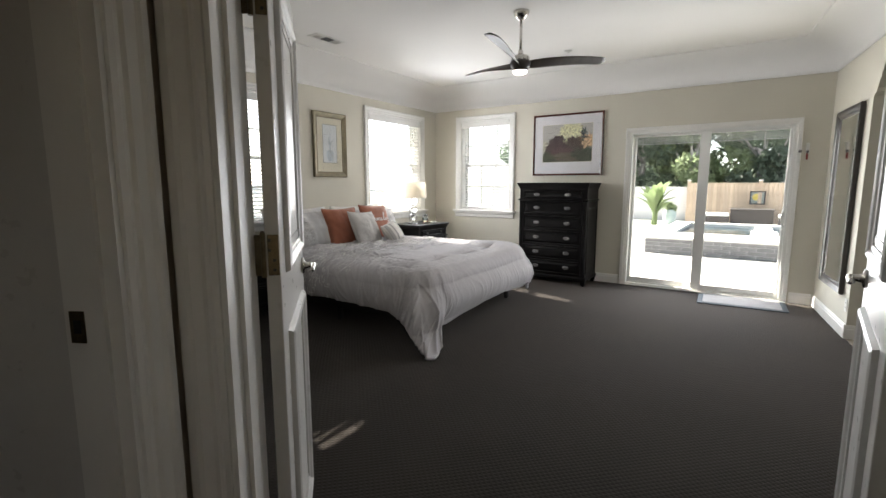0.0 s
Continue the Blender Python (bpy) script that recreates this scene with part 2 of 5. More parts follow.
def crumpled(m, scale, stretch, strength, depth, patches=0.0, drape=None):
    """Adds sharp small creases to a cloth, in patches where asked; drape: another stretch for the parts that hang."""
    nt = m.node_tree
    b = nt.nodes["Principled BSDF"]
    n = tex(nt, "ShaderNodeTexNoise", scale, 3, stretch)
    n.noise_type = "RIDGED_MULTIFRACTAL"
    out = n.outputs[0]
    if drape:
        n2 = tex(nt, "ShaderNodeTexNoise", scale, 3, drape)
        n2.noise_type = "RIDGED_MULTIFRACTAL"
        geo = nt.nodes.new("ShaderNodeNewGeometry")
        up = nt.nodes.new("ShaderNodeSeparateXYZ")
        nt.links.new(geo.outputs["Normal"], up.inputs[0])
        lie = nt.nodes.new("ShaderNodeMapRange")
        lie.inputs["From Min"].default_value, lie.inputs["From Max"].default_value = 0.45, 0.9
        nt.links.new(up.outputs["Z"], lie.inputs[0])
        mx = nt.nodes.new("ShaderNodeMix")
        nt.links.new(lie.outputs[0], mx.inputs[0])
        nt.links.new(n2.outputs[0], mx.inputs[2])
        nt.links.new(n.outputs[0], mx.inputs[3])
        out = mx.outputs[0]
    if patches:
        where = tex(nt, "ShaderNodeTexNoise", patches, 2)
        ease = nt.nodes.new("ShaderNodeMapRange")
        ease.inputs["From Min"].default_value, ease.inputs["From Max"].default_value = 0.42, 0.66
        nt.links.new(where.outputs[0], ease.inputs[0])
        mul = nt.nodes.new("ShaderNodeMath")
        mul.operation = "MULTIPLY"
        nt.links.new(out, mul.inputs[0])
        nt.links.new(ease.outputs[0], mul.inputs[1])
        out = mul.outputs[0]
    bp = nt.nodes.new("ShaderNodeBump")
    bp.inputs["Strength"].default_value, bp.inputs["Distance"].default_value = strength, depth
    nt.links.new(out, bp.inputs["Height"])
    for l in list(b.inputs["Normal"].links):
        nt.links.new(l.from_socket, bp.inputs["Normal"])
    nt.links.new(bp.outputs[0], b.inputs["Normal"])


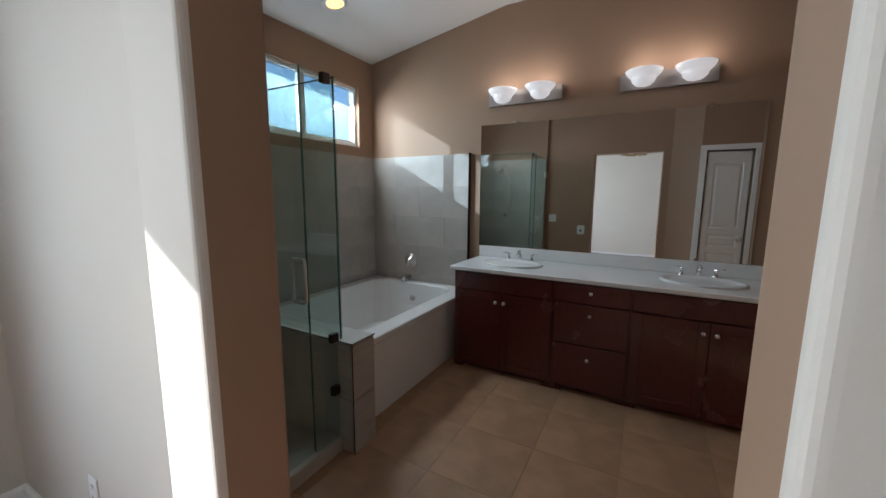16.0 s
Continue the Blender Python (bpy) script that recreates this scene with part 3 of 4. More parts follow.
part("apron", boxm(A - 0.05, B + 0.035, -0.7415, -0.725, C - 0.065, C - 0.033, bev=0.004), TRIM, t)
for nm, b in (("reveal", (A, A + 0.004, C, D)), ("reveal", (B - 0.004, B, C, D)), ("reveal", (A, B, D - 0.004, D))):
    part(nm, boxm(b[0], b[1], -0.794, -0.744, b[2], b[3]), TRIM, t)


# ---- shuttered windows ----
def shutter(yc, n):
    t = thing(f"window_{n}", "small high window with white plantation shutter, slats tilted open", "window", kind="structure")
    x = 1.066
    for b in ((yc - 0.33, yc + 0.33, 1.815, 1.868), (yc - 0.33, yc + 0.33, 2.442, 2.495), (yc - 0.33, yc - 0.278, 1.869, 2.441), (yc + 0.278, yc + 0.33, 1.869, 2.441)):
        part("casing", boxm(x - 0.020, x - 0.001, b[0], b[1], b[2], b[3], bev=0.005), TRIM, t)
    for b in ((yc - 0.277, yc + 0.277, 1.871, 1.962), (yc - 0.277, yc + 0.277, 2.352, 2.440), (yc - 0.277, yc - 0.228, 1.963, 2.351), (yc + 0.228, yc + 0.277, 1.963, 2.351)):
        part("shutter_rail", boxm(x - 0.012, x + 0.016, b[0], b[1], b[2], b[3], bev=0.003), TRIM, t)
    for k in range(6):
        z = 1.998 + k * 0.064
        m = Matrix.Translation((x + 0.006, yc, z)) @ Matrix.Rotation(radians(32), 4, "Y")
        bm = boxm(-0.040, 0.040, -0.226, 0.226, -0.005, 0.005, bev=0.004, m=m)
        part("slat", bm, TRIM, t)
    part("hinge", boxm(x - 0.024, x - 0.012, yc + 0.276, yc + 0.284, 1.90, 1.95), TRIM, t)
    p = part("pane", boxm(x + 0.10, x + 0.104, yc - 0.28, yc + 0.28, SZ0, SZ1), GLASS, t, "clear glass pane")
    p.visible_shadow = False
    for b in ((yc - 0.28, yc + 0.28, SZ0, SZ0 + 0.03), (yc - 0.28, yc + 0.28, SZ1 - 0.03, SZ1), (yc - 0.28, yc - 0.25, SZ0 + 0.031, SZ1 - 0.031), (yc + 0.25, yc + 0.28, SZ0 + 0.031, SZ1 - 0.031)):
        part("sash", boxm(x + 0.085, x + 0.12, *b), VINYL, t)


shutter(2.64, 2)
shutter(0.03, 3)

# ---- television ----
TVM = Matrix.Translation((-2.64, 1.415, 2.59)) @ Matrix.Rotation(radians(-4), 4, "Z") @ Matrix.Rotation(radians(4), 4, "Y")
t = thing("television", "black flat-screen television with silver bezel mounted above the bathroom opening", "television", TVM)
part("body", boxm(-0.045, -0.004, -0.47, 0.47, -0.27, 0.27, bev=0.008), BLACKRUB, t)
for b in ((-0.485, 0.485, -0.286, -0.273), (-0.485, 0.485, 0.277, 0.286), (-0.485, -0.477, -0.272, 0.276), (0.477, 0.485, -0.272, 0.276)):
    part("bezel", boxm(-0.012, 0.008, b[0], b[1], b[2], b[3], bev=0.002), SILVER, t)
part("screen", boxm(-0.003, 0.003, -0.476, 0.476, -0.272, 0.276), SCREEN, t)
part("logo_bar", boxm(0.0085, 0.0095, -0.03, 0.03, -0.283, -0.277), CHROME, t)
part("wall_arm", boxm(-0.10, -0.046, -0.06, 0.06, -0.1, 0.1, bev=0.004), DARK, t)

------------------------

#### Given request:
Any pictures should be dropped; transcribe the rest of the records above exactly.

#### Response:
0.0 s
Continue the Blender Python (bpy) script that recreates this scene with part 2 of 5. More parts follow.
def crumpled(m, scale, stretch, strength, depth, patches=0.0, drape=None):
    """Adds sharp small creases to a cloth, in patches where asked; drape: another stretch for the parts that hang."""
    nt = m.node_tree
    b = nt.nodes["Principled BSDF"]
    n = tex(nt, "ShaderNodeTexNoise", scale, 3, stretch)
    n.noise_type = "RIDGED_MULTIFRACTAL"
    out = n.outputs[0]
    if drape:
        n2 = tex(nt, "ShaderNodeTexNoise", scale, 3, drape)
        n2.noise_type = "RIDGED_MULTIFRACTAL"
        geo = nt.nodes.new("ShaderNodeNewGeometry")
        up = nt.nodes.new("ShaderNodeSeparateXYZ")
        nt.links.new(geo.outputs["Normal"], up.inputs[0])
        lie = nt.nodes.new("ShaderNodeMapRange")
        lie.inputs["From Min"].default_value, lie.inputs["From Max"].default_value = 0.45, 0.9
        nt.links.new(up.outputs["Z"], lie.inputs[0])
        mx = nt.nodes.new("ShaderNodeMix")
        nt.links.new(lie.outputs[0], mx.inputs[0])
        nt.links.new(n2.outputs[0], mx.inputs[2])
        nt.links.new(n.outputs[0], mx.inputs[3])
        out = mx.outputs[0]
    if patches:
        where = tex(nt, "ShaderNodeTexNoise", patches, 2)
        ease = nt.nodes.new("ShaderNodeMapRange")
        ease.inputs["From Min"].default_value, ease.inputs["From Max"].default_value = 0.42, 0.66
        nt.links.new(where.outputs[0], ease.inputs[0])
        mul = nt.nodes.new("ShaderNodeMath")
        mul.operation = "MULTIPLY"
        nt.links.new(out, mul.inputs[0])
        nt.links.new(ease.outputs[0], mul.inputs[1])
        out = mul.outputs[0]
    bp = nt.nodes.new("ShaderNodeBump")
    bp.inputs["Strength"].default_value, bp.inputs["Distance"].default_value = strength, depth
    nt.links.new(out, bp.inputs["Height"])
    for l in list(b.inputs["Normal"].links):
        nt.links.new(l.from_socket, bp.inputs["Normal"])
    nt.links.new(bp.outputs[0], b.inputs["Normal"])


16.0 s
Continue the Blender Python (bpy) script that recreates this scene with part 3 of 4. More parts follow.
part("apron", boxm(A - 0.05, B + 0.035, -0.7415, -0.725, C - 0.065, C - 0.033, bev=0.004), TRIM, t)
for nm, b in (("reveal", (A, A + 0.004, C, D)), ("reveal", (B - 0.004, B, C, D)), ("reveal", (A, B, D - 0.004, D))):
    part(nm, boxm(b[0], b[1], -0.794, -0.744, b[2], b[3]), TRIM, t)


# ---- shuttered windows ----
def shutter(yc, n):
    t = thing(f"window_{n}", "small high window with white plantation shutter, slats tilted open", "window", kind="structure")
    x = 1.066
    for b in ((yc - 0.33, yc + 0.33, 1.815, 1.868), (yc - 0.33, yc + 0.33, 2.442, 2.495), (yc - 0.33, yc - 0.278, 1.869, 2.441), (yc + 0.278, yc + 0.33, 1.869, 2.441)):
        part("casing", boxm(x - 0.020, x - 0.001, b[0], b[1], b[2], b[3], bev=0.005), TRIM, t)
    for b in ((yc - 0.277, yc + 0.277, 1.871, 1.962), (yc - 0.277, yc + 0.277, 2.352, 2.440), (yc - 0.277, yc - 0.228, 1.963, 2.351), (yc + 0.228, yc + 0.277, 1.963, 2.351)):
        part("shutter_rail", boxm(x - 0.012, x + 0.016, b[0], b[1], b[2], b[3], bev=0.003), TRIM, t)
    for k in range(6):
        z = 1.998 + k * 0.064
        m = Matrix.Translation((x + 0.006, yc, z)) @ Matrix.Rotation(radians(32), 4, "Y")
        bm = boxm(-0.040, 0.040, -0.226, 0.226, -0.005, 0.005, bev=0.004, m=m)
        part("slat", bm, TRIM, t)
    part("hinge", boxm(x - 0.024, x - 0.012, yc + 0.276, yc + 0.284, 1.90, 1.95), TRIM, t)
    p = part("pane", boxm(x + 0.10, x + 0.104, yc - 0.28, yc + 0.28, SZ0, SZ1), GLASS, t, "clear glass pane")
    p.visible_shadow = False
    for b in ((yc - 0.28, yc + 0.28, SZ0, SZ0 + 0.03), (yc - 0.28, yc + 0.28, SZ1 - 0.03, SZ1), (yc - 0.28, yc - 0.25, SZ0 + 0.031, SZ1 - 0.031), (yc + 0.25, yc + 0.28, SZ0 + 0.031, SZ1 - 0.031)):
        part("sash", boxm(x + 0.085, x + 0.12, *b), VINYL, t)


shutter(2.64, 2)
shutter(0.03, 3)

# ---- television ----
TVM = Matrix.Translation((-2.64, 1.415, 2.59)) @ Matrix.Rotation(radians(-4), 4, "Z") @ Matrix.Rotation(radians(4), 4, "Y")
t = thing("television", "black flat-screen television with silver bezel mounted above the bathroom opening", "television", TVM)
part("body", boxm(-0.045, -0.004, -0.47, 0.47, -0.27, 0.27, bev=0.008), BLACKRUB, t)
for b in ((-0.485, 0.485, -0.286, -0.273), (-0.485, 0.485, 0.277, 0.286), (-0.485, -0.477, -0.272, 0.276), (0.477, 0.485, -0.272, 0.276)):
    part("bezel", boxm(-0.012, 0.008, b[0], b[1], b[2], b[3], bev=0.002), SILVER, t)
part("screen", boxm(-0.003, 0.003, -0.476, 0.476, -0.272, 0.276), SCREEN, t)
part("logo_bar", boxm(0.0085, 0.0095, -0.03, 0.03, -0.283, -0.277), CHROME, t)
part("wall_arm", boxm(-0.10, -0.046, -0.06, 0.06, -0.1, 0.1, bev=0.004), DARK, t)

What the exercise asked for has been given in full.